Saturday, March 03, 2007

Running the Show


All of life, I believe, is one extended control issue. We fight for it as children, fight harder for it as teenagers, and will take on the world for it as adults. Every human interaction is, at it's root, a struggle for it, all human dynamics are based on it, wars on every scale break out over the lack or excess of it. The reality is that the very idea we have control at all is a myth. Want to make God laugh? so the old saying goes, Tell Him you have plans.

Still, we find ourselves needing to run every show. We don't delegate very well because we know in our hearts that no one will do it the way we would. We see delegation as surrendering control to the hands of another and that becomes a threat. Besides, we know that we'd just have to do it all over again to get it right. When we teach, we leave out small but critical details in order to ensure that no one will be able to do our job and this helps keep us indispensable. If we set up systems, we practically encrpyt them to keep them secure so that no one else will be able to make sense of them. We fear loss of control, are threatened and made defensive by it.

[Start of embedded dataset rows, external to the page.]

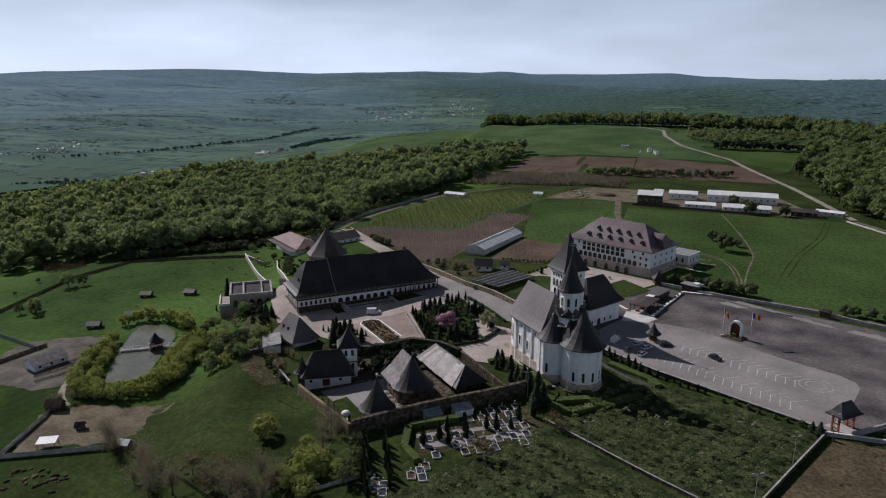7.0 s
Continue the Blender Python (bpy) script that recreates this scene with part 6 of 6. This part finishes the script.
gz = thing("garden_shrine", pose(-13.0, 150.3, ground_z(-13, 150.3)), "small white garden shrine with dome", "shrine")
for i in range(6):
    part("column", Shape().box(-0.08, 0.08, -0.08, 0.08, 0, 1.9), TRIMW, gz, m=pose(0.9 * math.cos(i * 1.047), 0.9 * math.sin(i * 1.047), 0.2))
part("plinth", Shape().prism([p[:2] for p in ring(0, 0, 1.3, 0, 8)], -0.3, 0.25), TRIMW, gz)
part("dome", Shape().rings([ring(0, 0, 1.3 * math.cos(a), 2.05 + 1.0 * math.sin(a), 12) for a in (0, 0.3, 0.6, 0.9, 1.2, 1.5)]), METALW, gz, "white dome", smooth=True)
patch("lawn", [(-24, 159), (-13, 149), (-9, 154), (-20, 164)], GRASS, 0.06, 3, label="green lawn inside the rampart", category="lawn")
cyp.row((-25, 159.5), (-12, 149.5), 6, 0.5, 0.5)

# ---- flower bed of the courtyard ----
fb = thing("flower_bed", pose(-33.0, 216.5, -4.0, 1.2, -2.0, -43), "long oval flower bed with white kerb", "flower bed")


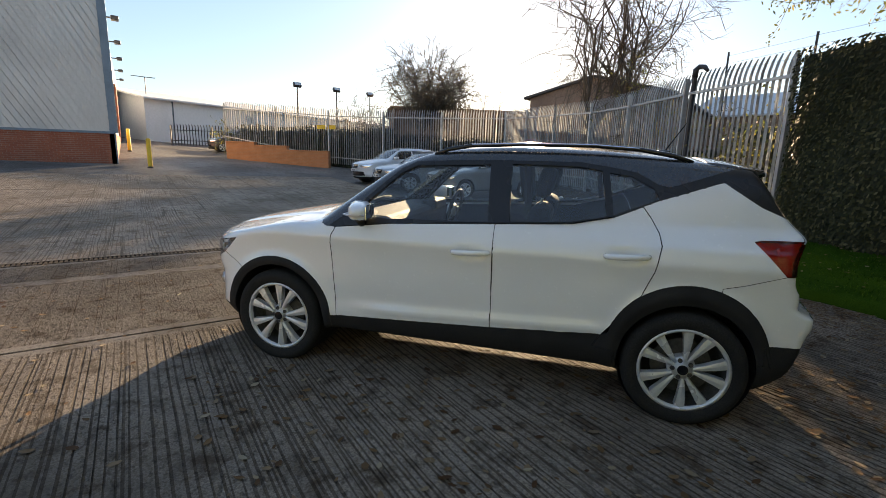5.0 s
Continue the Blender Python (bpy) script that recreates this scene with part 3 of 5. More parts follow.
    whole("front_lip", TRIM_PLASTIC, "black plastic lower bumper")
    whole("rear_lip", TRIM_PLASTIC, "black plastic lower bumper")
    part("floor_pan", prism_bm([(-0.62, -0.25), (-0.62, 0.25), (-0.40, 0.52), (0.36, 0.54), (0.46, 0.76), (2.12, 0.76), (2.2, 0.54), (2.95, 0.52), (2.95, -0.52), (2.2, -0.54), (2.12, -0.76), (0.46, -0.76), (0.36, -0.54), (-0.40, -0.52)], 0.275, 0.30), TRIM_PLASTIC, car)
    pair("fog_panel", SATIN_BLACK, sink=0.012, rim=0.0)
    whole("windscreen", SCREEN_GLASS, sink=0.004, rim=0.0, gap=0.0)
    whole("rear_screen", GLASS_DARK, sink=0.004, rim=0.0, gap=0.0)
    pair("front_window", GLASS_CLEAR, sink=0.008, rim=0.0, gap=0.0)
    pair("rear_window", GLASS_DARK, sink=0.008, rim=0.0, gap=0.0)
    pair("quarter_window", GLASS_DARK, sink=0.006, rim=0.0, gap=0.0)
    for ob in car.children:
        if ob.name.split(".")[0] in ("windscreen", "rear_screen", "front_window", "rear_window", "quarter_window"):
            ob.visible_shadow = False
    # dark linings behind the skin
    pair_in = (("front_door", "door_card", CABIN_TRIM, 0.07), ("rear_door", "door_card", CABIN_TRIM, 0.07), ("rear_wing", "side_lining", CABIN_TRIM, 0.05), ("front_wing", "wing_liner", TRIM_PLASTIC, 0.05))
    for src, nm, mtl, sk in pair_in:
        for flip in (False, True):
            part(nm, panel_mesh(nm, v, take(src), vn, flip=flip, sink=sk, rim=0.0, gap=0.0), mtl, car)
    ceil = take("greenhouse")
    ceil = ceil[(v[ceil].mean(1)[:, 2] > 1.42) & (v[ceil].mean(1)[:, 0] < 2.75)]
    part("headlining", panel_mesh("headlining", v, ceil, vn, both=True, sink=0.035, rim=0.0, gap=0.0), HEADLINER, car, "light grey headlining")
    part("tailgate_lining", panel_mesh("tailgate_lining", v, take("tailgate"), vn, both=True, sink=0.06, rim=0.0, gap=0.0), CABIN_TRIM, car)
    part("bulkhead", box_bm(0.36, 0.40, -0.74, 0.74, 0.3, 0.98), CABIN_TRIM, car)
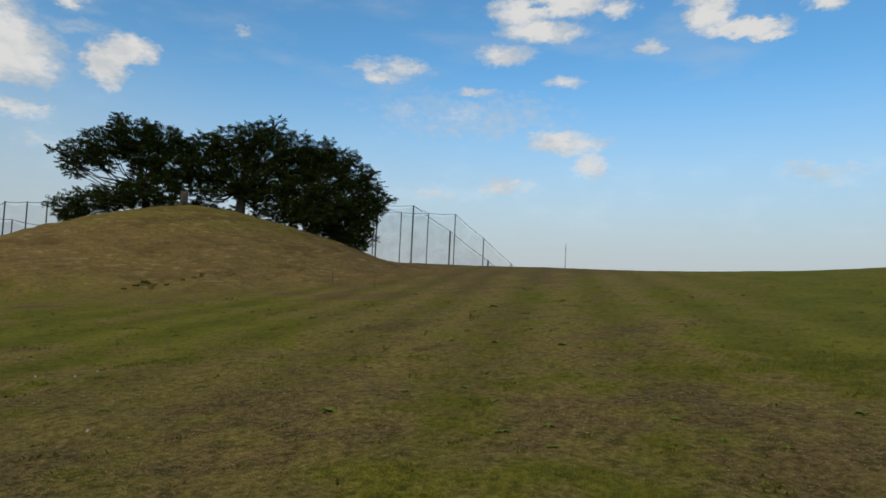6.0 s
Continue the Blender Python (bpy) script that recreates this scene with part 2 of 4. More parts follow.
def surface(name, dark, light, scale=4.0, rough=0.8, bump=0.004, metal=0.0, stretch=(1, 1, 1), worn=None):
    """A weathered plain material: broad stains and fine grain between two colours."""
    m, n, l, b = graph(name, rough, metal)
    co = mvec(n, l, "MULTIPLY", n.new("ShaderNodeTexCoord").outputs["Object"], stretch)
    broad, fine = mnoise(n, l, co, scale), mnoise(n, l, co, scale * 9, 6)
    f = mrange(n, l, mmath(n, l, "MULTIPLY_ADD", fine, 0.45, mmath(n, l, "MULTIPLY", broad, 0.6)), 0.3, 0.72)
    c = mmix(n, l, f, dark, light)
    if worn:
        c = mmix(n, l, mrange(n, l, mnoise(n, l, co, scale * 2.3, 7), 0.55, 0.72), c, worn)
    l.new(c, b.inputs["Base Color"])
    mbump(n, l, b, fine, bump)
    return m


def foliage(name, dark, light, rough=0.6, each=0.6):
    m, n, l, b = graph(name, rough)
    b.inputs["Specular IOR Level"].default_value = 0.08
    rnd = n.new("ShaderNodeNewGeometry").outputs["Random Per Island"]
    pos = n.new("ShaderNodeNewGeometry").outputs["Position"]
    f = mmath(n, l, "MULTIPLY_ADD", rnd, each, mmath(n, l, "MULTIPLY", mnoise(n, l, pos, 0.9, 3), 1.1 - each))
    l.new(mmix(n, l, mrange(n, l, f, 0.15, 0.85), dark, light), b.inputs["Base Color"])
    return m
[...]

We are team players only as long as we lead the team.

It's exhausting work especially when we have to spend so much time denying that this is how we are. But controllers recognize other controllers as if there's a sixth sense at work. Perhaps it's the inevitable conflict or just that our threat detectors go into high gear, or maybe we fear disclosure.
It's really all just so much wasted time and energy and it almost always results in additional labor, labor that could be far better spent.


We all need to feel that we have some say over our lives and circumstances and the choices we make. We just need to learn that it can't extend to the lives, circumstances and choices of others.
Letting someone else run the show may result in mistakes, disorder, even chaos and clutter but in the end we'll be better for it and no harm done.